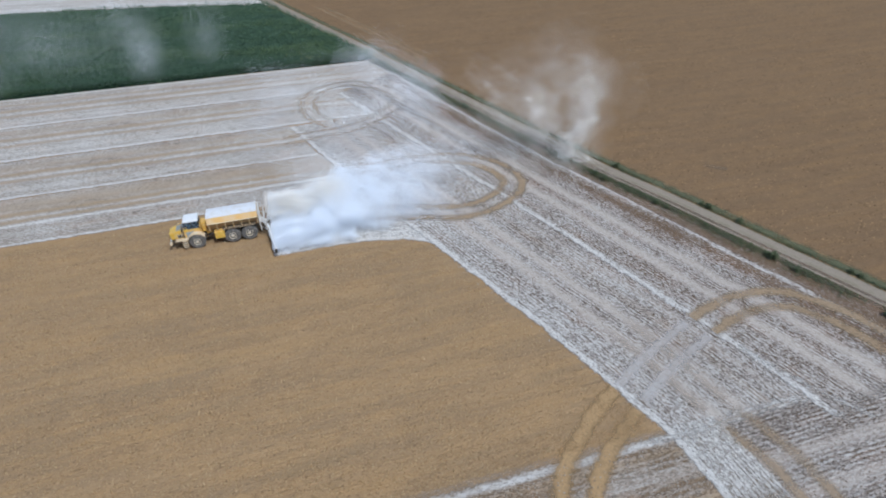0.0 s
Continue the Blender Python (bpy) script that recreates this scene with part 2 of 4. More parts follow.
LIME_DUST = (0.62, 0.59, 0.55)
M_YELLOW = plain("yellow_paint", (0.72, 0.42, 0.07), 0.5, dirt=(0.66, 0.52, 0.32), dirty=0.6)
M_YELLOW2 = plain("fresh_yellow_paint", (0.75, 0.46, 0.06), 0.45, dirt=(0.66, 0.54, 0.30), dirty=0.55)
M_SIDE = plain("limed_yellow_paint", (0.68, 0.41, 0.14), 0.6, dirt=(0.66, 0.53, 0.36), dirty=0.6, scale=1.2)
M_HOPPER = plain("dusty_hopper_steel", (0.46, 0.30, 0.14), 0.7, dirt=(0.42, 0.34, 0.24), dirty=0.6)
M_CREAM = plain("dusty_cream_paint", (0.70, 0.54, 0.33), 0.6, dirt=LIME_DUST, dirty=0.6)
M_RIB = plain("dusty_rib_paint", (0.60, 0.42, 0.20), 0.6, dirt=(0.66, 0.58, 0.47), dirty=0.7)
M_WHITE = plain("white_paint", (0.80, 0.80, 0.79), 0.45, dirt=(0.6, 0.57, 0.52), dirty=0.3)
M_TARP = plain("white_tarp", (0.72, 0.72, 0.735), 0.75, dirt=(0.62, 0.57, 0.50), dirty=0.7, scale=1.4)
M_TYRE = plain("tyre_rubber", (0.12, 0.112, 0.104), 0.85, dirt=(0.32, 0.285, 0.245), dirty=0.75, spec=0.2)
M_RIM = plain("cream_rim", (0.66, 0.56, 0.40), 0.6, dirt=(0.72, 0.69, 0.63), dirty=0.7)
M_BLACK = plain("black_steel", (0.03, 0.03, 0.032), 0.6, dirt=(0.25, 0.2, 0.14), dirty=0.35)
M_FRAME = plain("dark_frame", (0.15, 0.11, 0.07), 0.7, dirt=(0.42, 0.33, 0.22), dirty=0.7)
M_RUBBER = plain("rubber_curtain", (0.22, 0.21, 0.20), 0.8, dirt=(0.66, 0.64, 0.60), dirty=0.9)
M_LID = plain("grey_green_paint", (0.27, 0.28, 0.25), 0.7, dirt=(0.45, 0.43, 0.38), dirty=0.6)
M_DOOR = plain("dusty_blue_grey_paint", (0.30, 0.34, 0.37), 0.4, dirt=(0.45, 0.42, 0.38), dirty=0.5)
M_PALE = plain("limed_steel", (0.66, 0.62, 0.57), 0.7, dirt=(0.78, 0.77, 0.75), dirty=0.6)


def glass_material():
    """Tinted cab glass under a layer of dust and painted blue sky reflection."""
    T = Tree("tinted_glass")
    n = T.noise(T.coords(), 3.0, 3)
    g = T.node("ShaderNodeBsdfPrincipled")
    g.inputs["Base Color"].default_value = (0.24, 0.40, 0.54, 1)
    g.inputs["Transmission Weight"].default_value = 1.0
    g.inputs["Roughness"].default_value = 0.03
    g.inputs["IOR"].default_value = 1.45
    # blue imitates the sky mirrored in the panes, grey is dust
    sky_dust_film = T.mix(T.ramp(n, 0.45, 0.75), (0.09, 0.16, 0.23), (0.30, 0.32, 0.33))
    sky_dust_film = T.surface(sky_dust_film, 0.35, spec=0.6)
    m = T.node("ShaderNodeMixShader")
    T.set(m.inputs[0], T.ramp(n, 0.35, 0.75, 0.40, 0.60))
    T.set(m.inputs[1], g.outputs[0])
    T.set(m.inputs[2], sky_dust_film)
    return T.done(m.outputs[0])


M_GLASS = glass_material()


def grain_material(name, cols, rough=0.95):
    """Loose small pieces, each of its own shade."""
    T = Tree(name)
    r = T.node("ShaderNodeValToRGB")
    T.set(r.inputs[0], random_island(T))
    r.color_ramp.interpolation = "CONSTANT" if len(cols) > 4 else "LINEAR"
    while len(r.color_ramp.elements) < len(cols):
        r.color_ramp.elements.new(0.5)
    for i, (el, c) in enumerate(zip(r.color_ramp.elements, cols)):
        el.position, el.color = i / len(cols), (*c, 1)
    f = T.noise(T.coords(), 9.0, 2)
    c = T.mix(T.mul(f, 0.3), r.outputs[0], tuple(v * 0.6 for v in cols[0]))
    return T.done(T.surface(c, rough, spec=0.1))


M_CLOD = grain_material("soil_crumbs", [(0.20, 0.130, 0.070), (0.28, 0.183, 0.097), (0.36, 0.238, 0.124), (0.48, 0.34, 0.185)])
M_STRAW = grain_material("cut_straw", [(0.30, 0.19, 0.095), (0.40, 0.26, 0.128), (0.48, 0.325, 0.162), (0.54, 0.40, 0.225)])
M_CLOD_FAR = grain_material("brown_crumbs", [(0.075, 0.05, 0.028), (0.13, 0.082, 0.044), (0.26, 0.160, 0.082), (0.40, 0.26, 0.135)])
M_CLOD_LIME = grain_material("limed_crumbs", [(0.13, 0.092, 0.066), (0.20, 0.150, 0.115), (0.32, 0.27, 0.225), (0.47, 0.435, 0.395)])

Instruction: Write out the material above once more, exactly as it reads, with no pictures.

Result of this task:
0.0 s
Continue the Blender Python (bpy) script that recreates this scene with part 2 of 4. More parts follow.
LIME_DUST = (0.62, 0.59, 0.55)
M_YELLOW = plain("yellow_paint", (0.72, 0.42, 0.07), 0.5, dirt=(0.66, 0.52, 0.32), dirty=0.6)
M_YELLOW2 = plain("fresh_yellow_paint", (0.75, 0.46, 0.06), 0.45, dirt=(0.66, 0.54, 0.30), dirty=0.55)
M_SIDE = plain("limed_yellow_paint", (0.68, 0.41, 0.14), 0.6, dirt=(0.66, 0.53, 0.36), dirty=0.6, scale=1.2)
M_HOPPER = plain("dusty_hopper_steel", (0.46, 0.30, 0.14), 0.7, dirt=(0.42, 0.34, 0.24), dirty=0.6)
M_CREAM = plain("dusty_cream_paint", (0.70, 0.54, 0.33), 0.6, dirt=LIME_DUST, dirty=0.6)
M_RIB = plain("dusty_rib_paint", (0.60, 0.42, 0.20), 0.6, dirt=(0.66, 0.58, 0.47), dirty=0.7)
M_WHITE = plain("white_paint", (0.80, 0.80, 0.79), 0.45, dirt=(0.6, 0.57, 0.52), dirty=0.3)
M_TARP = plain("white_tarp", (0.72, 0.72, 0.735), 0.75, dirt=(0.62, 0.57, 0.50), dirty=0.7, scale=1.4)
M_TYRE = plain("tyre_rubber", (0.12, 0.112, 0.104), 0.85, dirt=(0.32, 0.285, 0.245), dirty=0.75, spec=0.2)
M_RIM = plain("cream_rim", (0.66, 0.56, 0.40), 0.6, dirt=(0.72, 0.69, 0.63), dirty=0.7)
M_BLACK = plain("black_steel", (0.03, 0.03, 0.032), 0.6, dirt=(0.25, 0.2, 0.14), dirty=0.35)
M_FRAME = plain("dark_frame", (0.15, 0.11, 0.07), 0.7, dirt=(0.42, 0.33, 0.22), dirty=0.7)
M_RUBBER = plain("rubber_curtain", (0.22, 0.21, 0.20), 0.8, dirt=(0.66, 0.64, 0.60), dirty=0.9)
M_LID = plain("grey_green_paint", (0.27, 0.28, 0.25), 0.7, dirt=(0.45, 0.43, 0.38), dirty=0.6)
M_DOOR = plain("dusty_blue_grey_paint", (0.30, 0.34, 0.37), 0.4, dirt=(0.45, 0.42, 0.38), dirty=0.5)
M_PALE = plain("limed_steel", (0.66, 0.62, 0.57), 0.7, dirt=(0.78, 0.77, 0.75), dirty=0.6)


def glass_material():
    """Tinted cab glass under a layer of dust and painted blue sky reflection."""
    T = Tree("tinted_glass")
    n = T.noise(T.coords(), 3.0, 3)
    g = T.node("ShaderNodeBsdfPrincipled")
    g.inputs["Base Color"].default_value = (0.24, 0.40, 0.54, 1)
    g.inputs["Transmission Weight"].default_value = 1.0
    g.inputs["Roughness"].default_value = 0.03
    g.inputs["IOR"].default_value = 1.45
    # blue imitates the sky mirrored in the panes, grey is dust
    sky_dust_film = T.mix(T.ramp(n, 0.45, 0.75), (0.09, 0.16, 0.23), (0.30, 0.32, 0.33))
    sky_dust_film = T.surface(sky_dust_film, 0.35, spec=0.6)
    m = T.node("ShaderNodeMixShader")
    T.set(m.inputs[0], T.ramp(n, 0.35, 0.75, 0.40, 0.60))
    T.set(m.inputs[1], g.outputs[0])
    T.set(m.inputs[2], sky_dust_film)
    return T.done(m.outputs[0])


M_GLASS = glass_material()


def grain_material(name, cols, rough=0.95):
    """Loose small pieces, each of its own shade."""
    T = Tree(name)
    r = T.node("ShaderNodeValToRGB")
    T.set(r.inputs[0], random_island(T))
    r.color_ramp.interpolation = "CONSTANT" if len(cols) > 4 else "LINEAR"
    while len(r.color_ramp.elements) < len(cols):
        r.color_ramp.elements.new(0.5)
    for i, (el, c) in enumerate(zip(r.color_ramp.elements, cols)):
        el.position, el.color = i / len(cols), (*c, 1)
    f = T.noise(T.coords(), 9.0, 2)
    c = T.mix(T.mul(f, 0.3), r.outputs[0], tuple(v * 0.6 for v in cols[0]))
    return T.done(T.surface(c, rough, spec=0.1))


M_CLOD = grain_material("soil_crumbs", [(0.20, 0.130, 0.070), (0.28, 0.183, 0.097), (0.36, 0.238, 0.124), (0.48, 0.34, 0.185)])
M_STRAW = grain_material("cut_straw", [(0.30, 0.19, 0.095), (0.40, 0.26, 0.128), (0.48, 0.325, 0.162), (0.54, 0.40, 0.225)])
M_CLOD_FAR = grain_material("brown_crumbs", [(0.075, 0.05, 0.028), (0.13, 0.082, 0.044), (0.26, 0.160, 0.082), (0.40, 0.26, 0.135)])
M_CLOD_LIME = grain_material("limed_crumbs", [(0.13, 0.092, 0.066), (0.20, 0.150, 0.115), (0.32, 0.27, 0.225), (0.47, 0.435, 0.395)])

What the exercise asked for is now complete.